Die Behauptung, mit Prof. Scheuerle leite ein Lobbyist ein Bundesunternehmen, ist unzutreffend. Vom Kopf auf die Füße gestellt lautet die Aussage richtigerweise, dass der Vorsitzende der Geschäftsführung der Deutschen Flugsicherung Mitglied im zehnköpfigen Präsidium des Bundesverbandes der Deutschen Luftverkehrswirtschaft ist. Dieser Umstand hat keine Auswirkungen auf die Entscheidungen der DFS.
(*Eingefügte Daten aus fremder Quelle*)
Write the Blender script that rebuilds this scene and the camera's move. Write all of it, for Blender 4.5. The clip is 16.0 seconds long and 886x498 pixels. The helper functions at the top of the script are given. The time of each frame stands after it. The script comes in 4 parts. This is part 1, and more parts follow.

Ganz allgemein führt die Vorstellung einer angeblich übermächtigen Luftverkehrswirtschaft, die ihre Lobbyinteressen auf Kosten der Allgemeinheit durchsetzt, in die Irre. Dies können Sie nicht zuletzt am Beispiel der Luftverkehrsabgabe, die auf Abflüge von deutschen Flughäfen erhoben wird, erkennen. Obwohl sich die Luftverkehrswirtschaft ganz entschieden gegen diese Abgabe positionierte, wurde sie zum 1. Januar 2011 eingeführt und ist bis heute in Kraft.